The Company utilized an electric submersible pump (“ESP”) to assess well deliverability. The ESP for this test ran at its maximum flow capability with clear and continuous strong pressure support from the

reservoir. The comprehensive flow and pressure data acquired provided key information for detailed three-dimensional reservoir flow modeling based on rock properties, such as thickness, porosity and permeability. Data for this comprehensive analytical process came not only from the 4-15 Well itself but also numerous wells and their associated properties from the surrounding area. The observed well performance and pressure measurements were linked to the rock properties within the model allowing for accurate depiction of future well performance under different drilling, completion and equipping strategies.

Stemming from this detailed assessment, we anticipate the optimal well design for production operations features a short up to 700 meter horizontal or directional section, at minimal incremental costs, upon entering the targeted Duperow zone, to deliver well productivity rates of up to 29,000 bbls/d. Dolomotized reservoirs with this quality of porosity and permeability do not require costly fracture stimulations to enhance productivity. Despite a robust maximum flow parameter, based on best practices in reservoir exploitation we target a more conservative producing well flow rate of 18,000 bbls/d of brine. At these brine production rates, taking into consideration modest price forecasts for battery grade lithium feedstock, lithium from brine projects are expected to achieve a compelling economic proposition. These well parameters, together with a detailed assessment of capital and operating costs, will be included in our preliminary economic assessment (“PEA”) on the KLP anticipated to be completed in Q2 2023.

Area Concentration Testing

Additional brine samples from an existing well in the surrounding area were taken in the late summer, following the same stringent custody of control procedures implemented during the 4-15 Well testing. Officials from two separate and industry respected laboratory testing organizations maintained constant control over the sampling exercise and delivered the samples to facilities in Calgary, Alberta for further assessment. Multiple tests were conducted by the two independent organizations to confirm results. Lithium concentrations averaged 72 mg/l. This second well is operated by an oil and gas producer who granted rights under contract to take necessary samples for testing. This well is a candidate for future production should capital be deployed to maximize its operational deliverability of brine, and a suitable commercial arrangement can be reached with the third-party oil and gas company. Lastly, we look to test additional third-party wells within the area as the opportunity arises.

“The information collected from our inaugural well and other concentration testing clearly confirms our expectations from the Kindersley area and supports the essence of our investment thesis,” commented Gregg Smith, President & CEO. “We can partner strong lithium concentrations with high brine deliverability, resulting in a very economic project. These key parameters will factor significantly into our PEA for the KLP which is underway. We have remained true to our guiding geologic principles of grade, depth, porosity and thickness and are very comforted that our initial drilling results on the play are consistent with our modeling, providing the corporate conviction to advance the project to future milestones.”

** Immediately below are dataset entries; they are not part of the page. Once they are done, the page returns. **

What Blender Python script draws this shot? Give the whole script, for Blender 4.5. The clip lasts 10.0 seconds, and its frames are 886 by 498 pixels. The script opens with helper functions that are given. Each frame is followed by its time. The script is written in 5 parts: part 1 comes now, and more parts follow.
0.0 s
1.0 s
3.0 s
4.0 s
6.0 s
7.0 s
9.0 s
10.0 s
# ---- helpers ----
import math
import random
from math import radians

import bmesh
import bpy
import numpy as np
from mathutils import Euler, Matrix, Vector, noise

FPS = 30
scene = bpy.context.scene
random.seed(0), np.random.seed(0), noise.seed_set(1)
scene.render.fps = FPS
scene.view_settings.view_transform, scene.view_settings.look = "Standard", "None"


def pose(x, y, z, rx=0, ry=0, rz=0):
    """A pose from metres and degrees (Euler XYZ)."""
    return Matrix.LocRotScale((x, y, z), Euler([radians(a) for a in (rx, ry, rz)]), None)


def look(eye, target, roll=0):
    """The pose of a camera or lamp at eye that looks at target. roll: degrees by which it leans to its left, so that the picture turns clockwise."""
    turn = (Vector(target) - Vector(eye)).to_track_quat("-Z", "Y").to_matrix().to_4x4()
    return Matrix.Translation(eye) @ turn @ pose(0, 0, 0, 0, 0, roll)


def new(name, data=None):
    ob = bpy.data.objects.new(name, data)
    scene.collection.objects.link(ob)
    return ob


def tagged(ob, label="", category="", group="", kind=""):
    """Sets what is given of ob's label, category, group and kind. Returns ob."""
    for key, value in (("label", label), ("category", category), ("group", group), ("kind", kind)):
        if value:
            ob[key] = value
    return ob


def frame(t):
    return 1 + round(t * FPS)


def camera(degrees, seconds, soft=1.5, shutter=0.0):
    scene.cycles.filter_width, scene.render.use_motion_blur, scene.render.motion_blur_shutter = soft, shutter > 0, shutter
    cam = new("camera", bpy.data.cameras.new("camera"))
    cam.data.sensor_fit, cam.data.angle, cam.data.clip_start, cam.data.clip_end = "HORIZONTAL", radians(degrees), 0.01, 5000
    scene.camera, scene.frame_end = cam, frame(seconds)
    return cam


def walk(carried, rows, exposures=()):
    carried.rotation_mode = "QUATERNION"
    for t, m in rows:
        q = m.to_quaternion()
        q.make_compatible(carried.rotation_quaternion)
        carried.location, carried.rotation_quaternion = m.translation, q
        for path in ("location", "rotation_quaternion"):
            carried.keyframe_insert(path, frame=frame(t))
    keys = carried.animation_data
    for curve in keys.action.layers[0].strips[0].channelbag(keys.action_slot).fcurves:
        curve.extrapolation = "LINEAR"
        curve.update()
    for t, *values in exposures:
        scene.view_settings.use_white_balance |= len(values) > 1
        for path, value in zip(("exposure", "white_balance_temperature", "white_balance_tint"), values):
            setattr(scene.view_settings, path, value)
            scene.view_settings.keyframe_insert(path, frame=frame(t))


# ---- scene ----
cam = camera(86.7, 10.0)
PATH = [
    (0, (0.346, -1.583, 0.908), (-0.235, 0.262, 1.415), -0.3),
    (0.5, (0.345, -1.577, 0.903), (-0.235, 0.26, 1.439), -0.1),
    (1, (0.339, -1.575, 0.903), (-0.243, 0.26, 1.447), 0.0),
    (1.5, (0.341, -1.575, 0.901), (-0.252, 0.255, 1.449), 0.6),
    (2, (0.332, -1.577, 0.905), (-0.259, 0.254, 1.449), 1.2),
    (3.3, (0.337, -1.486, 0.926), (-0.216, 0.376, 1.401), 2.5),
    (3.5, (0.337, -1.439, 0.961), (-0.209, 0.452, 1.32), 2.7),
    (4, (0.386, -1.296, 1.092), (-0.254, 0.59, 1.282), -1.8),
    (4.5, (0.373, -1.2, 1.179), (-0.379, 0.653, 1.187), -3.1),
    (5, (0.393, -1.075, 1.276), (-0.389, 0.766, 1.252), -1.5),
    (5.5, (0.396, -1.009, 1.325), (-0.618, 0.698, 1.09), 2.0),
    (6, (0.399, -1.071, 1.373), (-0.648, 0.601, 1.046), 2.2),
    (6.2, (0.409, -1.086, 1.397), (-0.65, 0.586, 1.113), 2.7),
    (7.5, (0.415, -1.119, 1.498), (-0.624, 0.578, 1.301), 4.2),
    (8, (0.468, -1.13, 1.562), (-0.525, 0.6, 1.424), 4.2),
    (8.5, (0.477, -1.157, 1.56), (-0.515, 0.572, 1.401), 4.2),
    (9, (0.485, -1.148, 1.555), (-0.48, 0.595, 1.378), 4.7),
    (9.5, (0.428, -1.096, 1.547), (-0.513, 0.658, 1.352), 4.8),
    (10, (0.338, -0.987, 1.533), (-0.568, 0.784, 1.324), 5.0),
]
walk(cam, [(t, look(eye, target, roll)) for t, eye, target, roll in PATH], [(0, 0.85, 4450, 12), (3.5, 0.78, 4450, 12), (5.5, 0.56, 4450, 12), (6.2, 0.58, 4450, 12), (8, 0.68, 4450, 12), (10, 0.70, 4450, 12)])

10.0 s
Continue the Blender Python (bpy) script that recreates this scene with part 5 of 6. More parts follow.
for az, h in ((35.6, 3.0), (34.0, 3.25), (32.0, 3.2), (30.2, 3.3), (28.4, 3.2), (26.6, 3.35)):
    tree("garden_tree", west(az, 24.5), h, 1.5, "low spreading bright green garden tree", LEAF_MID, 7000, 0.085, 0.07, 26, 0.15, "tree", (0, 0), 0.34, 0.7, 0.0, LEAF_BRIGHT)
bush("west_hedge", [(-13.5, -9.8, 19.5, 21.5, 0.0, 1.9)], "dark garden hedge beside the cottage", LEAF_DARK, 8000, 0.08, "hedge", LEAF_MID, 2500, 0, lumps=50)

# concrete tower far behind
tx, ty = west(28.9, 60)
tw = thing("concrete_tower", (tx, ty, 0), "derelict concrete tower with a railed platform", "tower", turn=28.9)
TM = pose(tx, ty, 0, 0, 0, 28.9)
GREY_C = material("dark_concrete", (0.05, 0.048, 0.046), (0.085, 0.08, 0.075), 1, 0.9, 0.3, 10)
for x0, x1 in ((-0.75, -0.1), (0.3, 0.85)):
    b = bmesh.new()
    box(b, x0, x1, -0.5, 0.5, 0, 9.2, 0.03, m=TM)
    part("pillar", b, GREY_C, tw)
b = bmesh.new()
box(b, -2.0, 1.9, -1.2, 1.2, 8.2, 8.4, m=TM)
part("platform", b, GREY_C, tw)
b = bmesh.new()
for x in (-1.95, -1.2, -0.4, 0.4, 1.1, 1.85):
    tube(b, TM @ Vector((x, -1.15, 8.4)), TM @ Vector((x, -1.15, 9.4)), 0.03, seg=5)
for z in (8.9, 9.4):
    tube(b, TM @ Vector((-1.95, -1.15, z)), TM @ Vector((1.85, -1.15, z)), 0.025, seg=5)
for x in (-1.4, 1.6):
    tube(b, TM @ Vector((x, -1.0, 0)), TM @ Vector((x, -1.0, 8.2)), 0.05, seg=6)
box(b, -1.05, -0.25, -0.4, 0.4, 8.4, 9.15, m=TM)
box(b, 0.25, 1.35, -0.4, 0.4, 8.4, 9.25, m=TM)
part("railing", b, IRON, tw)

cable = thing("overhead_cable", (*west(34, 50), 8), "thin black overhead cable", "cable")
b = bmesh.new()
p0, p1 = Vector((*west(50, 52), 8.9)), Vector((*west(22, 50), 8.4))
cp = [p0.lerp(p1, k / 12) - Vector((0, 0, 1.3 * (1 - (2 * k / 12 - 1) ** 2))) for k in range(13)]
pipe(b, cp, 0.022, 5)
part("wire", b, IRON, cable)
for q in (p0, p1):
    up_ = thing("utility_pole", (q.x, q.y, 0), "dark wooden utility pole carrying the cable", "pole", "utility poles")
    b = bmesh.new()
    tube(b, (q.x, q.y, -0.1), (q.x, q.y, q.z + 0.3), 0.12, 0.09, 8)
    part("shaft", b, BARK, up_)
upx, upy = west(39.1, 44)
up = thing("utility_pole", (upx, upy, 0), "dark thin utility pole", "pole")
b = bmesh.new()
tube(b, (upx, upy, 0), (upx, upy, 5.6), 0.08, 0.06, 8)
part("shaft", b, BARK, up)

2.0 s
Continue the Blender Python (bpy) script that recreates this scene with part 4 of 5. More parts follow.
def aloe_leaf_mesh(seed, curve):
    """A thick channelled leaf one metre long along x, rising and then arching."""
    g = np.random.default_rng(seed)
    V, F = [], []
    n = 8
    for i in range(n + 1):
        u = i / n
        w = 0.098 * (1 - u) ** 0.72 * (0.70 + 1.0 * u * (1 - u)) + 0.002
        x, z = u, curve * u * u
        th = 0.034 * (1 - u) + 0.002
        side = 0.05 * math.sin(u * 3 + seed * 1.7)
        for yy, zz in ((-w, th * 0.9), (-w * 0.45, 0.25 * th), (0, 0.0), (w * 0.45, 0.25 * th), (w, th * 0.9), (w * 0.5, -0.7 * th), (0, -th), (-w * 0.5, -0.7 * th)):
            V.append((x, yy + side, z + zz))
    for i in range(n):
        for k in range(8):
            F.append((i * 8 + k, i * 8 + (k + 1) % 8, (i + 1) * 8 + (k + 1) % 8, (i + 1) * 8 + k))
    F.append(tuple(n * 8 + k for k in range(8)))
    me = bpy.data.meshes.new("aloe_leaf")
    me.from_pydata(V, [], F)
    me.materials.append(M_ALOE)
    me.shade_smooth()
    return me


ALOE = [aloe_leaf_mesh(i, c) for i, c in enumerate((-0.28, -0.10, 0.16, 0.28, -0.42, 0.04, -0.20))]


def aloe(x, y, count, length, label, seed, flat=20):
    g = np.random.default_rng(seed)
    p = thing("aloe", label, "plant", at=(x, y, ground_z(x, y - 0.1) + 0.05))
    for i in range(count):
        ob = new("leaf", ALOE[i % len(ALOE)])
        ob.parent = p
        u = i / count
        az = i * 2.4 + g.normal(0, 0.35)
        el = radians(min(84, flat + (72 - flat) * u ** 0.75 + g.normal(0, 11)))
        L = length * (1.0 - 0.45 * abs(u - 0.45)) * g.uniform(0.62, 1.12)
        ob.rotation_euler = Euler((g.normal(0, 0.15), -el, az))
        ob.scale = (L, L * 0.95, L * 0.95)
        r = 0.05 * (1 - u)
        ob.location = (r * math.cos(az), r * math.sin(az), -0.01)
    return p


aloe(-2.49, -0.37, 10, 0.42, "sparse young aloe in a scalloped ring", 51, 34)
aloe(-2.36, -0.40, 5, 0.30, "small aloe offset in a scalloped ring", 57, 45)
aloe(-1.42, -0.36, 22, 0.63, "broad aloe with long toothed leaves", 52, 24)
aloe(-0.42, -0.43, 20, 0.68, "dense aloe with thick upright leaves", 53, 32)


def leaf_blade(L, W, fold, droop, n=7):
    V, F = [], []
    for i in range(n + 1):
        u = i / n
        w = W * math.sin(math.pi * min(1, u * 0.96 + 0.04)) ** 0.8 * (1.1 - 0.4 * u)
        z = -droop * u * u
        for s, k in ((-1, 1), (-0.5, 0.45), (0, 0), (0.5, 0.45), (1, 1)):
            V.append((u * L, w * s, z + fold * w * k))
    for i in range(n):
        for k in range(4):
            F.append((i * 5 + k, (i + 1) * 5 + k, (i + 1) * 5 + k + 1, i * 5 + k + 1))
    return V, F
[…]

About Grounded Lithium Corp.

GLC is a publicly traded lithium brine exploration and development company that controls 2.9 million tonnes of lithium carbonate equivalent of inferred resource over our focused land holdings in Southwest Saskatchewan. GLC’s multi-faceted business model involves the consolidation, delineation, exploitation and ultimately development of our opportunity base to fulfill our vision to build a best-in-class, environmentally responsible, Canadian lithium producer supporting the global energy transition shift. U.S. investors can find current financial disclosure and Real-Time Level 2 quotes for the Company on https://www.otcmarkets.com/.

Qualified Persons

Scientific and technical information contained in this press release has been prepared under the supervision of Doug Ashton, P.Eng, Idi Ishaya, P.Eng, Patou Zeleke, P.Eng and Thomas Jerome, P. Geo, each of whom are a qualified person within the meaning of National Instrument 43-101 – Standards of Disclosure for Mineral Projects.

For more information, please contact:

Gregg Smith, President & CEO Greg Phaneuf, VP Finance & CFO

[email protected] [email protected]

Phone: 587.319.6220

Forward-Looking Statements

This press release may contain forward-looking statements and forward-looking information within the meaning of applicable Canadian securities laws. The opinions, forecasts, projections and statements about future events of results, are forward looking information, forward-looking statements or financial outlooks (collectively, “forward-looking statements”) under the meaning of applicable Canadian securities laws. These statements are made as of the date of this press release and the fact that this press release remains available does not constitute a representation by GLC that the Company believes these forward-looking statements continue to be true as of any subsequent date. Although GLC believes that the assumptions underlying, and expectations reflected in, these forward-looking statements are reasonable, it can give no assurance that these assumptions and expectations will prove to be correct. Such statements include, but are not limited to, statements regarding communicating the results of the Technical Report, the drilling days, capital costs and project economics correlated with well depth, the optimal well design for project operations and the expected costs of same, well productivity rates, the economic proposition of lithium from brine projects, the PEA, the anticipated timing of completion of the PEA, deploying capital to maximize operational deliverability of brine, reaching a commercial arrangement with the third party oil and gas company to allow for future production of the existing well, testing additional third party wells within the KLP, achieving project milestones, and GLC’s vision of becoming a best-in-class, environmentally responsible, Canadian lithium producer supporting the global energy transition

Among the important factors that could cause actual results to differ materially from those indicated by such forward-looking statements are: GLC’s expectation that our operations will be in Western Canada, unexpected problems can arise due to technical difficulties and operational difficulties which impact the production, transport or sale of our products; geographic and weather conditions can impact the production; the risk that current global economic and credit conditions may impact commodity prices and consumption more than GLC currently predicts; the failure to obtain financing on reasonable terms; the risk that unexpected delays and difficulties in developing currently owned properties may occur; the failure of drilling to result in commercial projects; unexpected delays due to the limited availability of drilling equipment and personnel; the failure to reach suitable commercial arrangements with third parties; the risk that reservoir flow modelling may not prove to accurately depict future well performance; and the other risk factors detailed from time to time in GLC’s periodic reports. GLC’s forward-looking statements are expressly qualified in their entirety by this cautionary statement.

This news release shall not constitute an offer to sell or the solicitation of an offer to buy any securities in any jurisdiction.